One of those consequences was jail. Mother and son were arrested after overstaying their welcome past permit limits at Occupy L.A. downtown in 2011. They weren't there to flash but to “specifically do Shakespeare scenes about greed in high places,” Charles explains. (Even their protest signs were Shakespearean, borrowing lines from Pericles, Prince of Tyre: “I marvel how the fishes live in the sea. / Why as men do a-land: The great ones eat up the little ones.”)

Bored and at a loss for how to pass a 13-hour sentence with 35 alleged felons, Charles surprised her cellmates by performing bits of Emilia, Hamlet, Shylock and Helena. “I got a standing ovation,” she recalls fondly. “I'm very good, but they were so bored that if I'd done the Yellow Pages, they would have stood up and applauded.”

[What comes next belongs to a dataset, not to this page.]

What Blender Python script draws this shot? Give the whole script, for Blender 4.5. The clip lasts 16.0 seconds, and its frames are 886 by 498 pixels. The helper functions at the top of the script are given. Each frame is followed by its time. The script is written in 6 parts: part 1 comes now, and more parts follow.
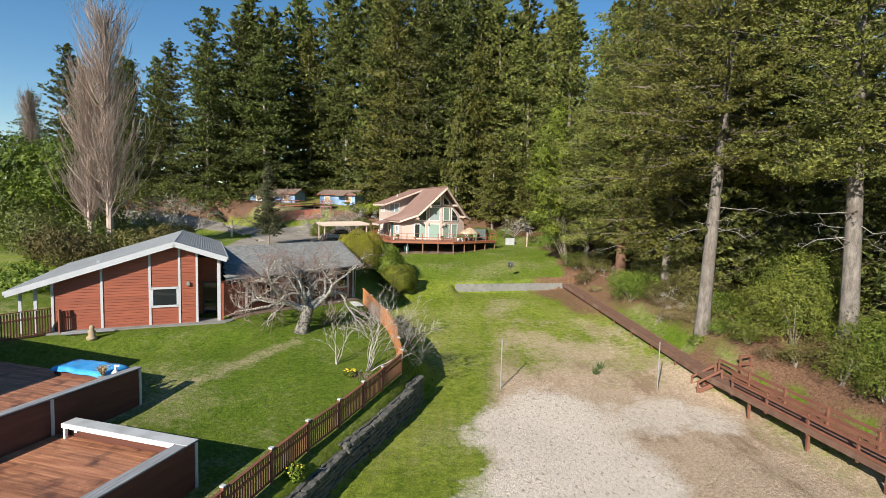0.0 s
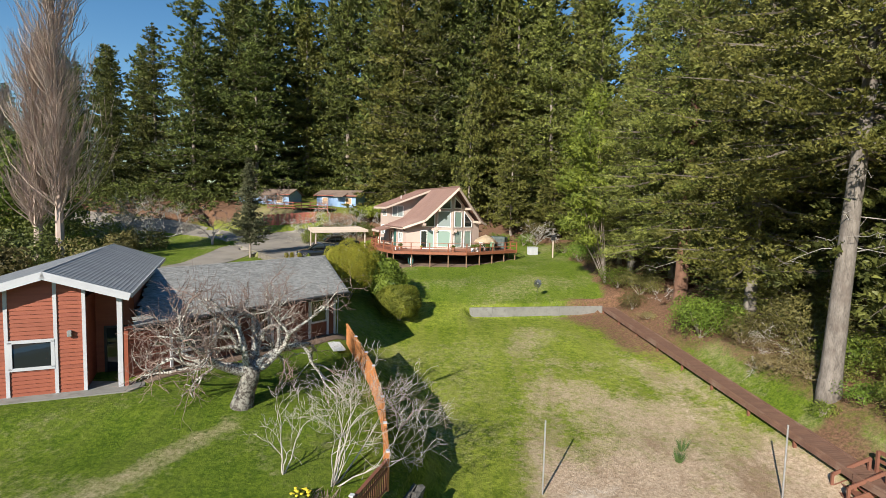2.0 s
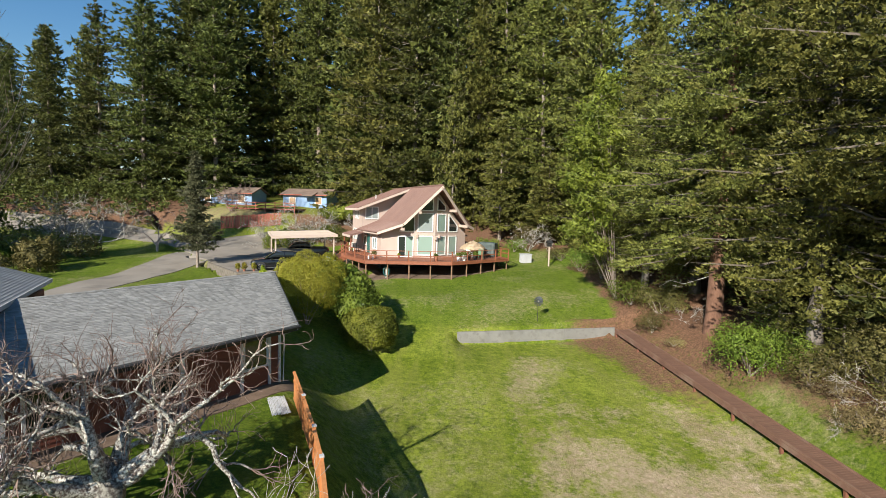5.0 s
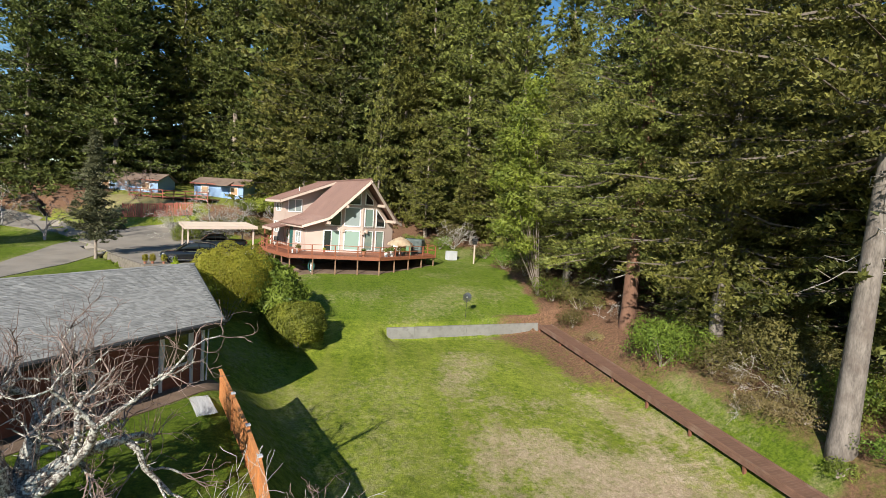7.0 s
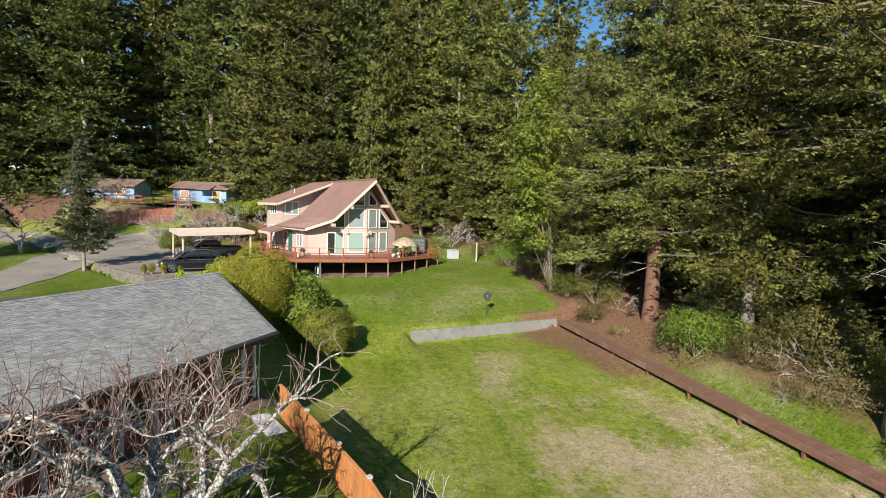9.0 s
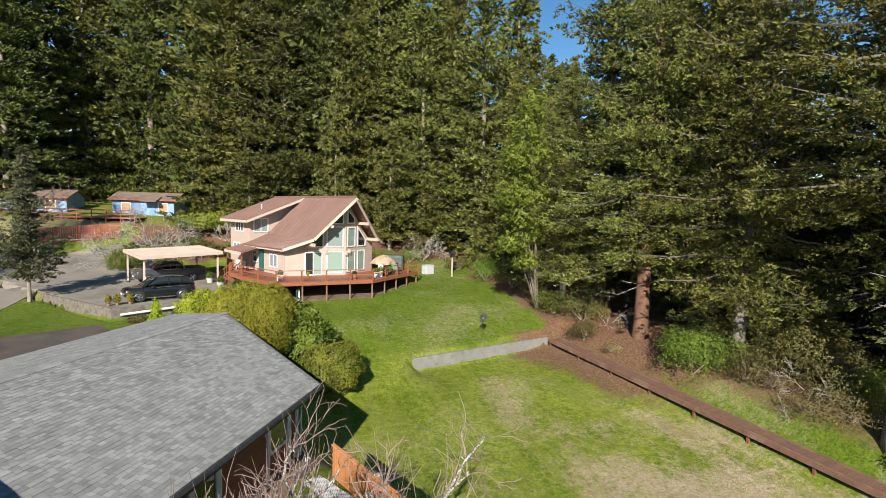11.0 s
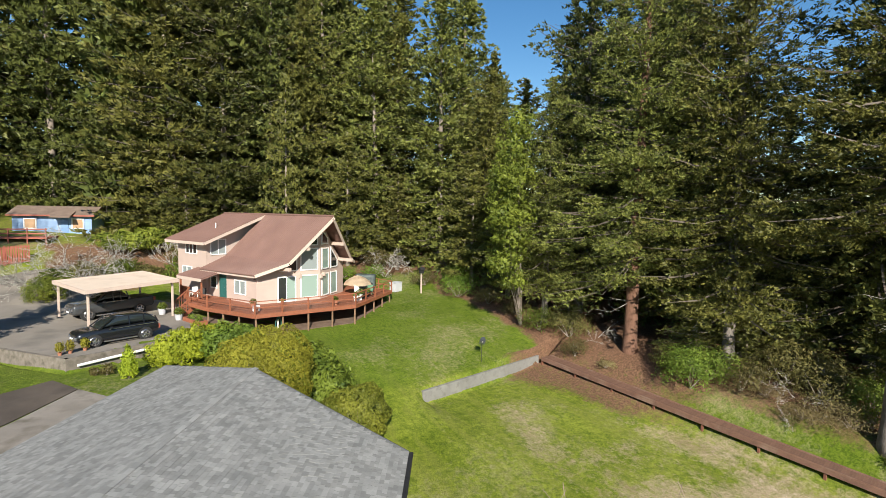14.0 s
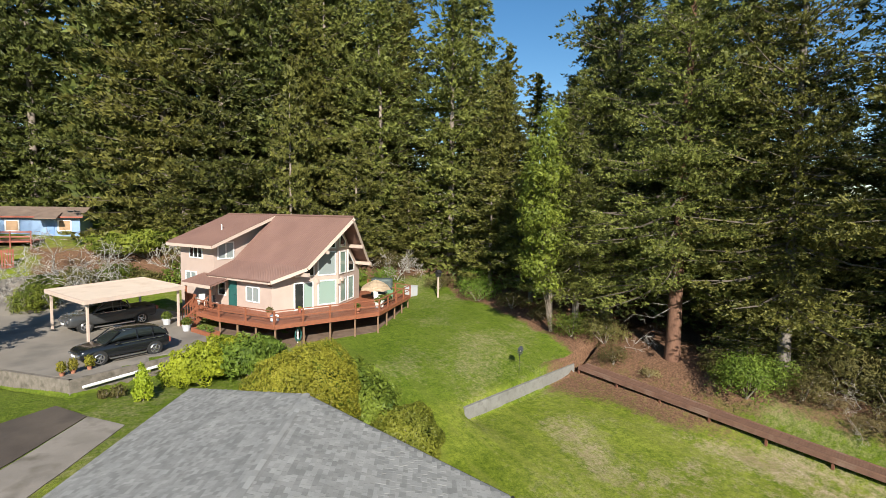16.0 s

When she's not in jail, Charles is writing, acting and running Salty Shakespeare with the help of her business partners, Linda Wickens and Chris Schoo. Her three-decade acting career in film and television includes appearances in Minority Report, The West Wing, 24 and Seinfeld and a number of stage performances, for which she has earned two Los Angeles Drama Critics Circle Awards. Most recently, she was a guest star in HBO's comedy Getting On. She's a new grandmother, sports a Zen watch that reads “NOW,” is a loyal fan of Eminem, Jay Z and Kanye West, and dreams of casting John Cleese and Tina Fey for a comic flash-mob version of Macbeth.

She has big dreams for Salty Shakespeare — one of which is being able to pay her actors more, because, she says, “Actors do too much for free in this town.”

Still, she adds, “I don't want a building. I don't want an office. I want it to be just as fluid as it is, which is sort of chaotic and unpredictable.”

She's definitely achieved “chaotic and unpredictable.” In Union Station, she takes a seat next to an elderly British tourist in Bermuda shorts reading a guidebook, looks him in the face and shrieks the line from Othello, “He called her a whore!” The man politely says, “I'm sorry, I don't know what's going on.” Charles continues the speech, and he just smiles. When she's done, the woman with him says to her, “That was lovely, thank you.”